1. Daniel J. Wendol
    CEO, TRS Wealth Management Inc., Florida
    This is an easy question - the best life insurance provider is...it depends!  This is like asking "who is the best automobile maker?".  It truly depends on the specific life insurance need.

    Each insurance provider has pros and cons.  The key is understanding which provider has the best solution for your specific need.  Using an independent agent/broker will give you access to multiple providers.  Some things to consider are; the financial strength of the provider, the products the provider offers now and potentially in the future, and value of the product compared to the competition.  Be sure to shop around.
    Answered on May 10, 2013
  2. 30 POINTS
    John Daniel, CLU, CFP
    I agree.  The clients' needs dictate which company is right/best for that particular client.  If they want/need whole life, then you will direct them to one of the top mutual companies (Guardian, Mass Mutual, Northwestern Mutual, and New York Life).  Mutual companies pay dividends to their policy owners, since they are the owners of the company.  They have great track records and are highly rated.  If you are looking at Universal Life (UL), then you have a whole universe of products and companies offering those products.  You have Traditional UL, Variable UL, and Indexed UL, the newest of products.  I look at companies/products that will provide a guaranteed death benefit, at least to life expectancy.  I also stick with highly rated companies.  Hope this helps.
    Answered on May 10, 2013
  3. David RacichPRO
    Fountain Hills, Arizona
    There are hundreds of life insurance companies in America.

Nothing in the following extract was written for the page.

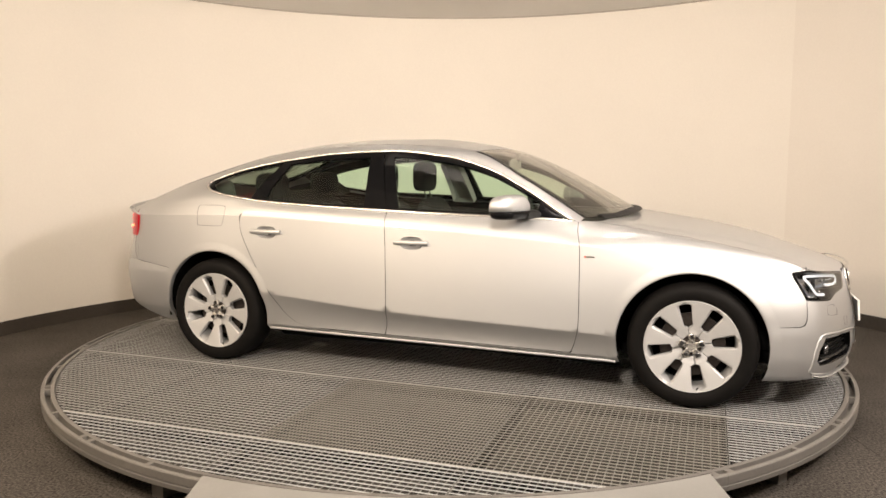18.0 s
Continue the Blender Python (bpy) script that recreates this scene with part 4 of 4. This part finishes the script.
# ---------------------------------------------------------------- wheels
def wheel_part():
    w = new("wheel")
    w.parent = car
    tagged(w, "silver eight-spoke alloy wheel with black tyre")
    prof = [(.232, -.100), (.245, -.108), (.272, -.112), (.296, -.106), (.309, -.092), (.316, -.070), (.3195, -.03), (.3195, .03), (.316, .070), (.300, .10), (.26, .108), (.232, .10)]
    bm = bmesh.new()
    n = 64
    rings = [[bm.verts.new((r * math.cos(2 * math.pi * i / n), y, r * math.sin(2 * math.pi * i / n))) for r, y in prof] for i in range(n)]
    for i in range(n):
        for j in range(len(prof)):
            k = (j + 1) % len(prof)
            bm.faces.new((rings[i][j], rings[(i + 1) % n][j], rings[(i + 1) % n][k], rings[i][k]))
    part("tyre", bm, M_RUBBER, w, "black tyre", angle=50)
    # barrel and lip
    prof = [(.232, -.104), (.229, -.107), (.225, -.105), (.219, -.098), (.212, -.085), (.205, -.03), (.20, .09), (.23, .10), (.234, .09), (.212, -.02)]
    bm = bmesh.new()
    rings = [[bm.verts.new((r * math.cos(2 * math.pi * i / n), y, r * math.sin(2 * math.pi * i / n))) for r, y in prof] for i in range(n)]
    for i in range(n):
        for j in range(len(prof) - 1):
            bm.faces.new((rings[i][j], rings[(i + 1) % n][j], rings[(i + 1) % n][j + 1], rings[i][j + 1]))
    part("rim", bm, M_ALLOY, w, "silver alloy rim", angle=40)
    # eight broad spokes between openings
    for k in range(8):
        a = 2 * math.pi * k / 8
        bm = bmesh.new()
        rows = []
        for i in range(37):
            t = i / 36
            r = .052 + (.2295 - .052) * t
            full = math.tan(math.pi / 8) * r
            op = 0.0 if r < .096 else (.0225 + .0120 * (r - .096) / .11) * min(1, ((r - .096) / .007)) ** .4
            if r > .209:
                op *= max(0, (.217 - r) / .008) ** .4
            half = max(full - op, .010)
            yy = -.070 - .036 * t ** .8
            mid = yy - .0022 * math.sin(math.pi * min(1, t * 1.05))
            row = []
            for q, dy in ((-1.0, .034), (-1.0, .010), (-.80, .0), (0, mid - yy), (.88, .0), (1.0, .004), (1.0, .034)):
                fi = math.atan2(half * q, r)
                row.append(bm.verts.new((r * math.cos(fi), yy + dy, r * math.sin(fi))))
            rows.append(row)
        for i in range(36):
            for j in range(6):
                bm.faces.new((rows[i][j], rows[i + 1][j], rows[i + 1][j + 1], rows[i][j + 1]))
        bm.faces.new(rows[0])
        bm.faces.new(rows[-1][::-1])
        bmesh.ops.rotate(bm, verts=bm.verts, matrix=Matrix.Rotation(a, 3, "Y"))
        part("spoke", bm, M_ALLOY, w, angle=16)
    bm = bmesh.new()
    bmesh.ops.create_cone(bm, cap_ends=True, segments=32, radius1=.052, radius2=.046, depth=.03, matrix=Matrix.Translation((0, -.066, 0)) @ Matrix.Rotation(radians(90), 4, "X"))
    part("hub", bm, M_DISC, w, angle=40)
    bm = bmesh.new()
    bmesh.ops.create_cone(bm, cap_ends=True, segments=24, radius1=.030, radius2=.026, depth=.012, matrix=Matrix.Translation((0, -.088, 0)) @ Matrix.Rotation(radians(90), 4, "X"))
    part("centre_cap", bm, M_SATIN, w, "bright centre cap", angle=40)
    for k in range(5):
        a = radians(102 + 72 * k)
        R = Matrix.Rotation(-a, 4, "Y")
        bm = box(.018, .064, -.096, -.074, -.0165, .0165, .006)
        bmesh.ops.transform(bm, matrix=R, verts=bm.verts)
        part("star_arm", bm, M_SATIN, w, angle=40)
        bm = bmesh.new()
        bmesh.ops.create_cone(bm, cap_ends=True, segments=12, radius1=.0115, radius2=.010, depth=.006,
                              matrix=R @ Matrix.Translation((.049, -.098, 0)) @ Matrix.Rotation(radians(90), 4, "X"))
        part("wheel_bolt", bm, M_DARK_CHROME, w, angle=40)
    bm = tube(bmesh.new(), [(.218 * math.cos(radians(-70)), -.100, .218 * math.sin(radians(-70))), (.205 * math.cos(radians(-68)), -.112, .205 * math.sin(radians(-68)))], .004, .004, (0, 1, 0), 8)
    part("valve", bm, M_BLACK, w, "black tyre valve")
    bm = bmesh.new()
    bmesh.ops.create_cone(bm, cap_ends=True, segments=40, radius1=.160, radius2=.160, depth=.02, matrix=Matrix.Translation((0, -.02, 0)) @ Matrix.Rotation(radians(90), 4, "X"))
    part("brake_disc", bm, M_DISC, w, "worn steel brake disc", angle=40)
    bm = bmesh.new()
    bmesh.ops.create_cone(bm, cap_ends=True, segments=40, radius1=.204, radius2=.204, depth=.01, matrix=Matrix.Translation((0, .02, 0)) @ Matrix.Rotation(radians(90), 4, "X"))
    part("back_plate", bm, M_UNDER, w)
    return w


wheel = wheel_part()
WZ = .316
wheel.matrix_basis = Matrix.Translation((1.402, -.795, WZ)) @ Matrix.Rotation(radians(11.7), 4, "Y")
copy_thing(wheel, Matrix.Translation((-1.404, -.790, WZ)) @ Matrix.Rotation(radians(7.3), 4, "Y"))
copy_thing(wheel, Matrix.Translation((1.402, .795, WZ)) @ Matrix.Rotation(radians(180), 4, "Z") @ Matrix.Rotation(radians(20), 4, "Y"))
copy_thing(wheel, Matrix.Translation((-1.404, .790, WZ)) @ Matrix.Rotation(radians(180), 4, "Z") @ Matrix.Rotation(radians(5), 4, "Y"))

# ---------------------------------------------------------------- mirrors, wipers, aerial
def half_shell(c, r, e, up):
    """The upper or the lower half of a rounded body, closed flat."""
    bm = ellipsoid(bmesh.new(), c, r, e, 32, 20)
    for vv in bm.verts:
        if (vv.co.z - c[2]) * (1 if up else -1) < 0:
            vv.co.z = c[2]
    bmesh.ops.remove_doubles(bm, verts=bm.verts[:], dist=1e-5)
    return bm


for sg in (-1, 1):
    bm = half_shell((.494, sg * .944, .974), (.056, .110, .084), .56, True)
    for vv in bm.verts:
        k = (abs(vv.co.y) - .81) / .24
        vv.co.x -= .095 * (k - .5) + .012 * k * k
        vv.co.z += -.010 * max(0.0, k - .5) * (vv.co.z - .974) / .09
        if k < .34:  # sinks towards the arm
            vv.co.z = .974 + (vv.co.z - .974) * (.42 + .58 * max(0, k + .03) / .37)
    mir = part("mirror", bm, M_PAINT, car, "silver door mirror with a black base", smooth=True)
    bm = half_shell((.494, sg * .942, .9735), (.055, .107, .046), .56, False)
    for vv in bm.verts:
        k = (abs(vv.co.y) - .81) / .24
        vv.co.x -= .095 * (k - .5) + .012 * k * k
    part("mirror_underside", bm, M_BLACK_GLOSS, mir, smooth=True)
    bm = tube(bmesh.new(), [(.60, sg * .755, .940), (.575, sg * .79, .948), (.545, sg * .83, .950), (.53, sg * .86, .950)], .045, .026, (0, 0, 1), 12)
    part("mirror_arm", bm, M_BLACK, mir, angle=50)
    bm = ellipsoid(bmesh.new(), (.451, sg * .941, .988), (.010, .088, .052), .7)
    for vv in bm.verts:
        k = (abs(vv.co.y) - .81) / .24
        vv.co.x -= .095 * (k - .5) + .012 * k * k
    part("mirror_glass", bm, M_MIRROR, mir, smooth=True)
pw, uw = on_surface(upper, smooth_line([(1.015, 5.6), (.995, 4.8), (.945, 4.0), (.885, 3.45)], 5), .008)
part("wiper", tube(bmesh.new(), pw, .006, .005, uw, 8), M_BLACK, car, "black wiper arm and blade", angle=50)
pw, uw = on_surface(upper, smooth_line([(1.02, 5.7), (1.012, 5.2), (.985, 4.6)], 5), .008, left=True)
part("wiper", tube(bmesh.new(), pw, .006, .005, uw, 8), M_BLACK, car, "black wiper arm and blade", angle=50)

for s in (False, True):
    strip("cowl_lip", upper, smooth_line([(.905, 3.5), (.978, 4.2), (1.026, 5), (1.040, 5.6), (1.044, 6.0)], 5), .020, .008, M_BLACK, car, "black cowl lip under the windscreen", lift=.013, left=s)

# ---------------------------------------------------------------- cabin
for s in (False, True):
    panel("door_trim", lower, [(.80, 5.6), (.80, 2.0), (-.93, 2.0), (-.99, 3.4), (-1.13, 4.3), (-1.15, 5.6)], M_TRIM_IN, car, left=s, step=.10, depth=0, lift=-.075)
    panel("pillar_trim", upper, [(-.235, .1), (-.40, .1), (-.45, 1.9), (-.315, 1.9)], M_LINER, car, "light grey pillar trim", left=s, step=.05, depth=.07, lift=-.030)
    panel("pillar_trim", upper, [(.79, 2.1), (.81, 2.9), (.20, 2.9), (.10, 2.1)], M_LINER, car, "light grey pillar trim", left=s, step=.05, depth=0, lift=-.022)
    panel("rear_pillar_trim", upper, [(-1.12, .1), (-1.18, .1), (-1.10, 1.3), (-1.02, 1.95), (-.99, 1.9)], M_TRIM_IN, car, left=s, step=.05, depth=.01, lift=-.030)
    panel("rear_pillar_lining", rear_upper, [(-1.58, 1.9), (-1.62, 3.8), (-1.25, 3.98), (-1.05, 3.98), (-1.05, 3.06), (-1.45, 3.06), (-1.53, 2.9), (-1.555, 2.6), (-1.51, 2.25), (-1.44, 1.95)],
          M_TRIM_IN, car, left=s, step=.06, depth=0, lift=-.03)
panel("headliner", upper, [(.20, 2.2), (.23, 6), (-1.27, 6), (-1.27, 2.2)], M_LINER, car, both=True, step=.10, depth=0, lift=-.028)
panel("rear_shelf_trim", rear_upper, [(-1.30, 2.1), (-1.45, 3.1), (-1.95, 2.9), (-2.0, 1.5), (-1.4, 1.2)], M_TRIM_IN, car, left=False, step=.08, depth=0, lift=-.04)
panel("rear_shelf_trim", rear_upper, [(-1.30, 2.1), (-1.45, 3.1), (-1.95, 2.9), (-2.0, 1.5), (-1.4, 1.2)], M_TRIM_IN, car, left=True, step=.08, depth=0, lift=-.04)
part("parcel_shelf", box(-2.0, -1.28, -.60, .60, .90, .925, .01), M_TRIM_IN, car)
bm = ellipsoid(bmesh.new(), (.72, 0, .83), (.24, .72, .10), .55)
part("dashboard", bm, M_TRIM_IN, car, smooth=True)
part("cabin_floor", box(-1.3, .95, -.72, .72, .26, .30), M_TRIM_IN, car)
part("centre_console", box(-.5, .7, -.12, .12, .28, .56, .03), M_TRIM_IN, car)


def front_seat(y):
    st = part("front_seat", ellipsoid(bmesh.new(), (-.02, y, .46), (.28, .25, .09), .55), M_SEAT, car, "black cloth front seat", smooth=True)
    bm = ellipsoid(bmesh.new(), (0, 0, .26), (.075, .235, .27), .55)
    bmesh.ops.transform(bm, matrix=Matrix.Translation((-.27, y, .48)) @ Matrix.Rotation(radians(-20), 4, "Y"), verts=bm.verts)
    part("seat_back", bm, M_SEAT, st, smooth=True)
    bm = ellipsoid(bmesh.new(), (-.49, y, 1.130), (.058, .135, .105), .5)
    part("headrest", bm, M_SEAT, st, smooth=True)
    for d in (-.05, .05):
        bm = bmesh.new()
        rod(bm, (-.462, y + d, .98), (-.482, y + d, 1.05), .006, 8)
        part("headrest_post", bm, M_CHROME, st)


front_seat(-.36)
front_seat(.36)
bench = part("rear_seat", ellipsoid(bmesh.new(), (-.95, 0, .46), (.28, .64, .10), .5), M_SEAT, car, "black cloth rear bench", smooth=True)
bm = ellipsoid(bmesh.new(), (0, 0, .26), (.08, .62, .29), .5)
bmesh.ops.transform(bm, matrix=Matrix.Translation((-1.17, 0, .52)) @ Matrix.Rotation(radians(-24), 4, "Y"), verts=bm.verts)
part("seat_back", bm, M_SEAT, bench, smooth=True)
for y in (-.36, .36):
    part("headrest", ellipsoid(bmesh.new(), (-1.31, y, 1.075), (.075, .135, .088), .6), M_SEAT, bench, smooth=True)
wh = [(0, .175 * math.cos(a), .175 * math.sin(a)) for a in [2 * math.pi * i / 40 for i in range(40)]]
M_ST = Matrix.Translation((.36, .36, .88)) @ Matrix.Rotation(radians(-22), 4, "Y")
bm = tube(bmesh.new(), [M_ST @ Vector(p) for p in wh], .014, .014, tuple(M_ST.to_3x3() @ Vector((1, 0, 0))), 10, closed=True)
steer = part("steering_wheel", bm, M_BLACK, car, angle=60)
bm = ellipsoid(bmesh.new(), (0, 0, 0), (.03, .075, .065), .8)
bmesh.ops.transform(bm, matrix=M_ST, verts=bm.verts)
part("horn_pad", bm, M_BLACK, steer, smooth=True)
bm = bmesh.new()
for a in (0, 180, 270):
    rod(bm, M_ST @ Vector((.005, .05 * math.cos(radians(a)), .05 * math.sin(radians(a)))), M_ST @ Vector((0, .17 * math.cos(radians(a)), .17 * math.sin(radians(a)))), .014, 8)
part("spokes", bm, M_BLACK, steer)
bm = ellipsoid(bmesh.new(), (.27, .0, 1.215), (.018, .125, .037), .5)
part("rear_view_mirror", bm, M_LINER, car, "light grey rear-view mirror", smooth=True)
bm = bmesh.new()
rod(bm, (.28, 0, 1.235), (.30, 0, 1.29), .014, 10)
part("mirror_foot", bm, M_TRIM_IN, car)


# ---------------------------------------------------------------- what moves
def motions():
    table_rows, car_rows = [], []
    for k in range(65):
        t = k * 0.5
        a = turn_angle(t)
        m = pose(0, 0, 0, 0, 0, a)
        table_rows.append((t, m))
        car_rows.append((t, m @ Matrix.Translation(AXIS_TO_CAR)))
    walk(table, table_rows)
    walk(car, car_rows)


motions()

There are six ratings services that perform economic due diligence and assign a numerical or alphabet category of either financial strength or claims paying ability. The rating levels between rating services are often not equivalent. It’s important to secure as many rating services to assist the company selection process. Here are just a few of the rating services that are available that we use to determine financial strength and claims paying ability: S&P, Moody’s, AM Best, Fitch, Comdex and Weise.

    Each life insurance company is required to file their financial statement called the convention blank or blue book. A summary of that financial filing is produced by surveillance services that we monitor. The ideal life insurance company is one with high ratings, strong balance sheet, competitive pricing and consumer centric contractual provisions.  We routinely examine these carriers for consumers to assist them in a quality decision on selecting the right company for them.